Stepping into the swinger lifestyle can feel exhilarating, but for first-timers, it’s a lot like stepping into unknown territory. Excitement, nerves, and curiosity collide, and sometimes, that mix leads to mistakes that could have been easily avoided. The good news? Most missteps aren’t deal-breakers. Knowing what to watch out for can help you navigate your first experiences with confidence, enjoyment, and connection.
Here are five common mistakes newbie swingers make - and how to fix them.
1. Not Communicating Enough with Your Partner
One of the biggest pitfalls is assuming you and your partner are on the same page. Picture Emma and Jake, arriving at their first club. The dim lighting and soft music made the room feel intimate, but as they mingled, subtle misalignments became clear. Emma’s heart raced when another couple approached them, unsure of how far interactions might go, while Jake assumed she was comfortable. By the time they found a quiet corner to talk, both had a mix of awkwardness and frustration brewing.
How to avoid it:
- Have in-depth conversations before stepping into any event. Discuss what excites you, what scares you, and what’s completely off-limits.
- Create space for honest check-ins during the evening. A simple hand squeeze or a whispered question - “Are you okay with this?” - can prevent tension from building.
- Overcommunicate. It’s far safer than assuming mutual understanding, especially when emotions are heightened.
2. Rushing In Too Fast or Going Too Deep
The pressure to “catch up” can be strong for newcomers. Mark and Lila arrived at a bustling club, scanning the room filled with experienced couples. Within minutes, they tried to engage multiple groups, laughing nervously and shifting from conversation to conversation. By the third interaction, both were emotionally drained, their initial excitement replaced by confusion and overstimulation.
Similarly, Sara and Ben signed up for back-to-back online meetups, convinced that opportunities would slip away. They rushed from one date to the next - each one feeling more forced than the last - and ended the week exhausted and disconnected.
How to avoid it:
- Start slow. Attend parties as observers first, or try one-on-one low-pressure meetings.
- Move at the pace of the slower partner, not the faster one.
- Take breaks. Step outside for fresh air or retreat to a quiet area if overwhelm sets in.
3. Ignoring Boundaries or Your Gut Feeling
Boundaries aren’t just rules - they’re a lifeline. Rachel and Tom learned this when they hosted their first soft swap at home. Initially, they agreed on basic guidelines, but as the evening progressed, they bent a few for the sake of “fun.” Rachel noticed a pang of anxiety each time Tom engaged with another couple, and Tom felt a twinge of discomfort watching her respond. Their unease lingered long after the night ended.
How to avoid it:
- Set clear boundaries with your partner and honor them.
- Trust your gut. If something feels wrong, pause or step back.
- Use signals or safe words - a light tap, a specific phrase like “pause” - to communicate discomfort discreetly.

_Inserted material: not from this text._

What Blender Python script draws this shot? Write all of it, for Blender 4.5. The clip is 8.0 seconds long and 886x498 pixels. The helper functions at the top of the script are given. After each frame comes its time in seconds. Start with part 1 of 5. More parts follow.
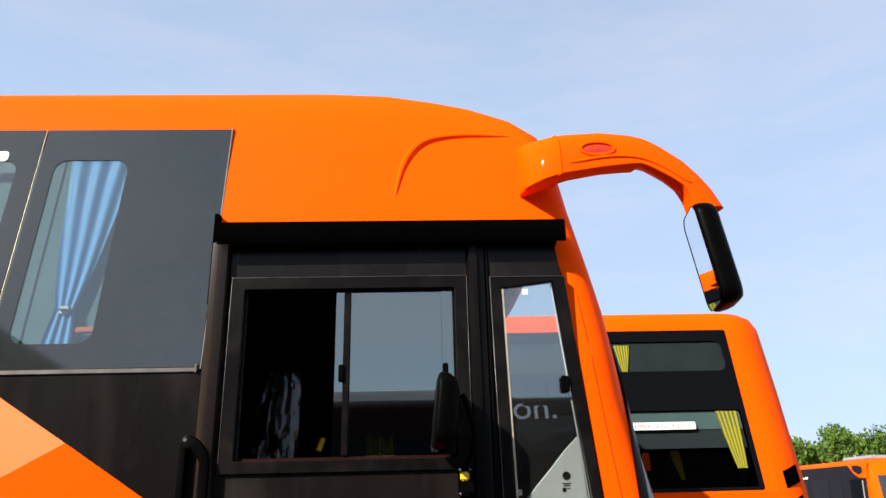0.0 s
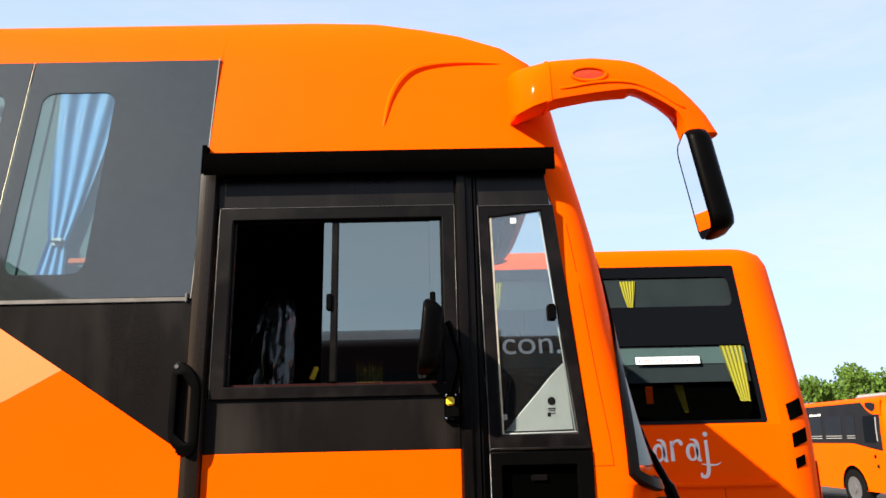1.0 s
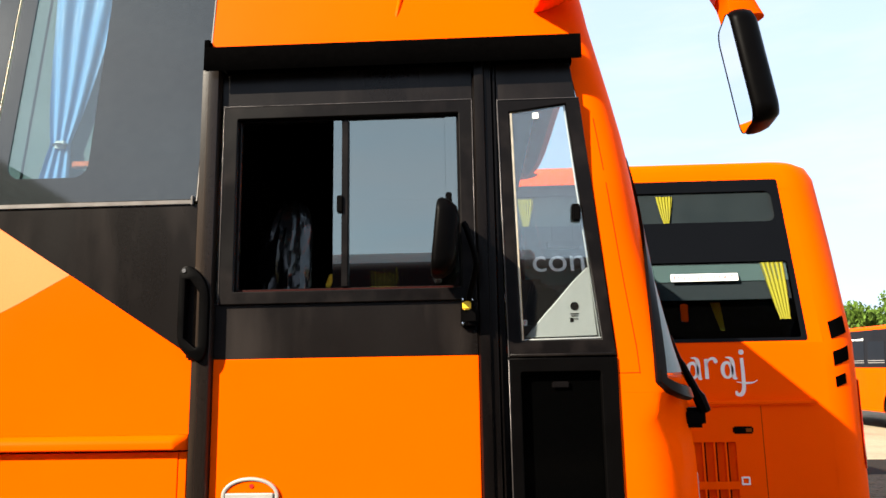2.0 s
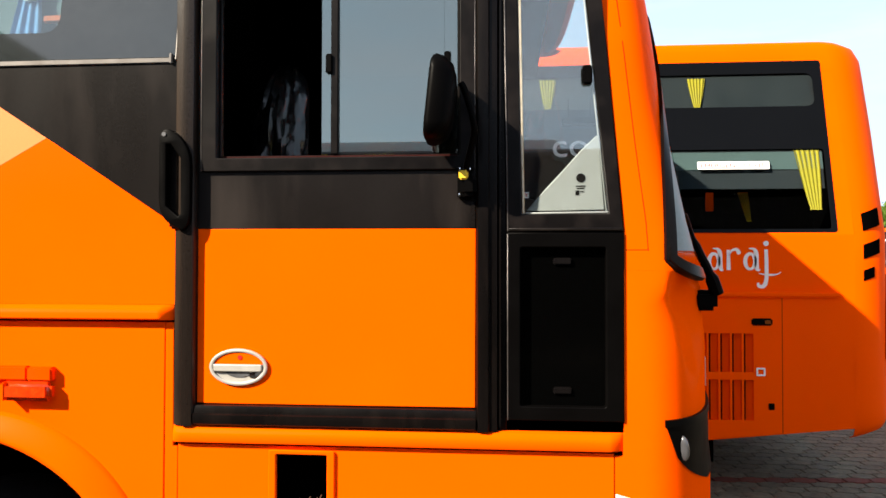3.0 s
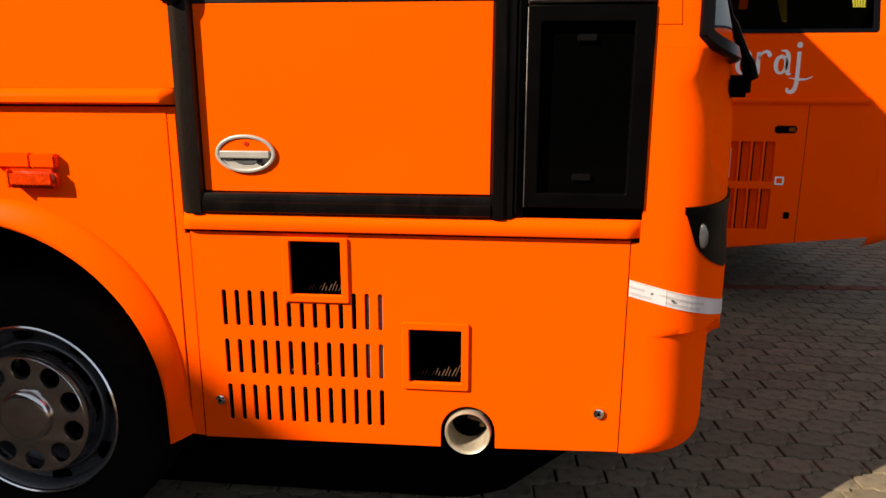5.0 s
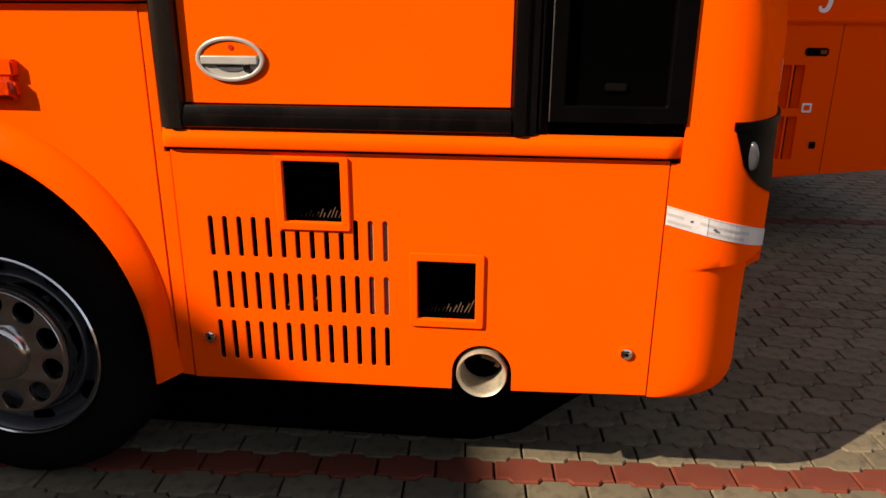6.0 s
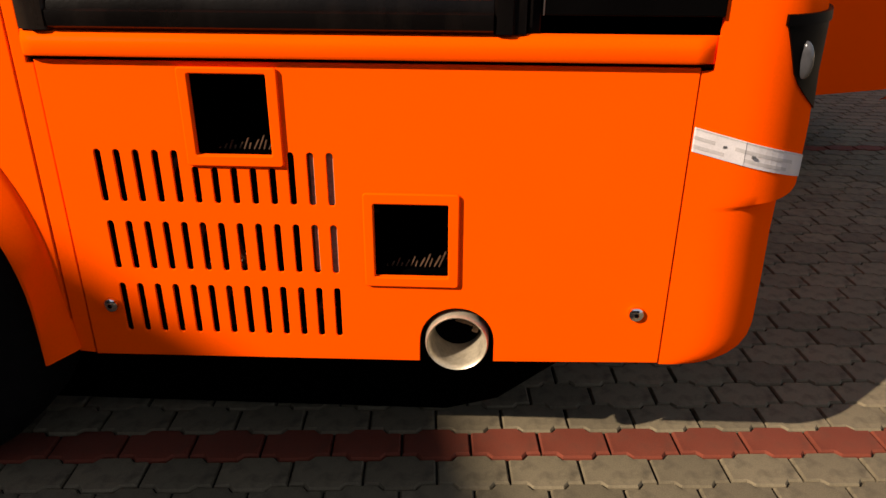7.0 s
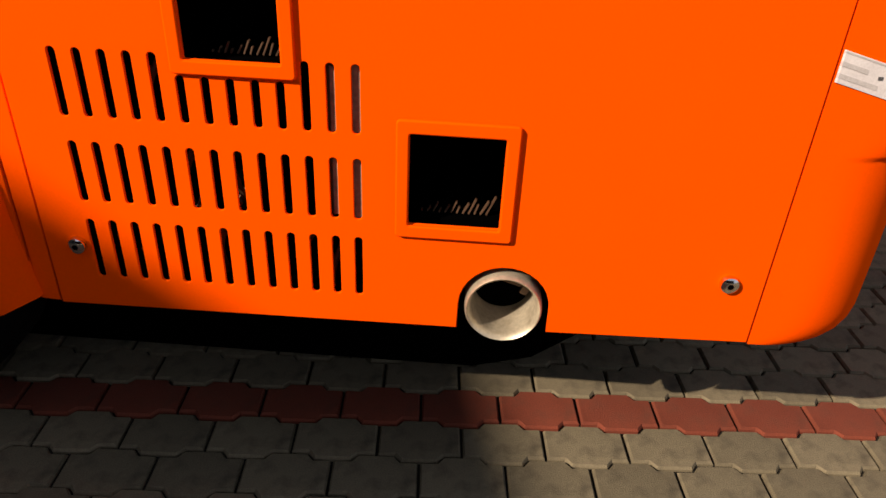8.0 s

4. Being Impulsive or Desperate / Poor Partner Selection
Fear of missing out can push newcomers to accept every invitation. Mia and Alex spent weeks responding to nearly every couple who reached out online. At one meet, Alex felt disconnected, watching Mia engage with a couple who weren’t quite a fit. Their excitement turned into tension, and by the end of the month, they were emotionally exhausted.
Similarly, Lena and Chris ignored their own rule - “no play on the first meet” - because they didn’t want to seem hesitant. They regretted it afterward, realizing they had rushed past their own comfort zone.
How to avoid it:
- Prioritize quality over quantity when choosing potential partners.
- Don’t rush into interactions just because someone is available.
- Make every decision as a team. Both partners should feel comfortable and safe.
5. Mismanaging Expectations and Mindset
Mindset shapes the entire experience. Mia and Leo arrived expecting a scene straight out of a movie: glamorous, steamy, and effortless. Reality hit differently - the lighting was softer, conversations slower, and the excitement more subtle. They also realized that overindulging in alcohol blurred boundaries, and comparing themselves to other couples added unnecessary stress. A small tension over who would approach whom escalated into doubts that could have been avoided with a clearer mindset.
How to avoid it:
- Set realistic expectations. First experiences are about exploring and learning - not chasing perfection.
- Keep alcohol in check to preserve clear judgment and consent.
- Avoid comparing yourselves to others. Enjoy what fits your unique dynamic.
- Have a pre-agreed exit strategy - a word, a gesture, a glance - to signal leaving gracefully if needed.
Mistakes are natural, but awareness helps you navigate the lifestyle safely and enjoyably. Focus on communication, pacing, boundaries, thoughtful partner selection, and realistic expectations, and your first experiences can become a foundation for confidence, connection, and excitement.
The swinger lifestyle is a journey, not a sprint. Approach it thoughtfully, and your first adventures can be safe, exhilarating, and a lasting source of intimacy with your partner.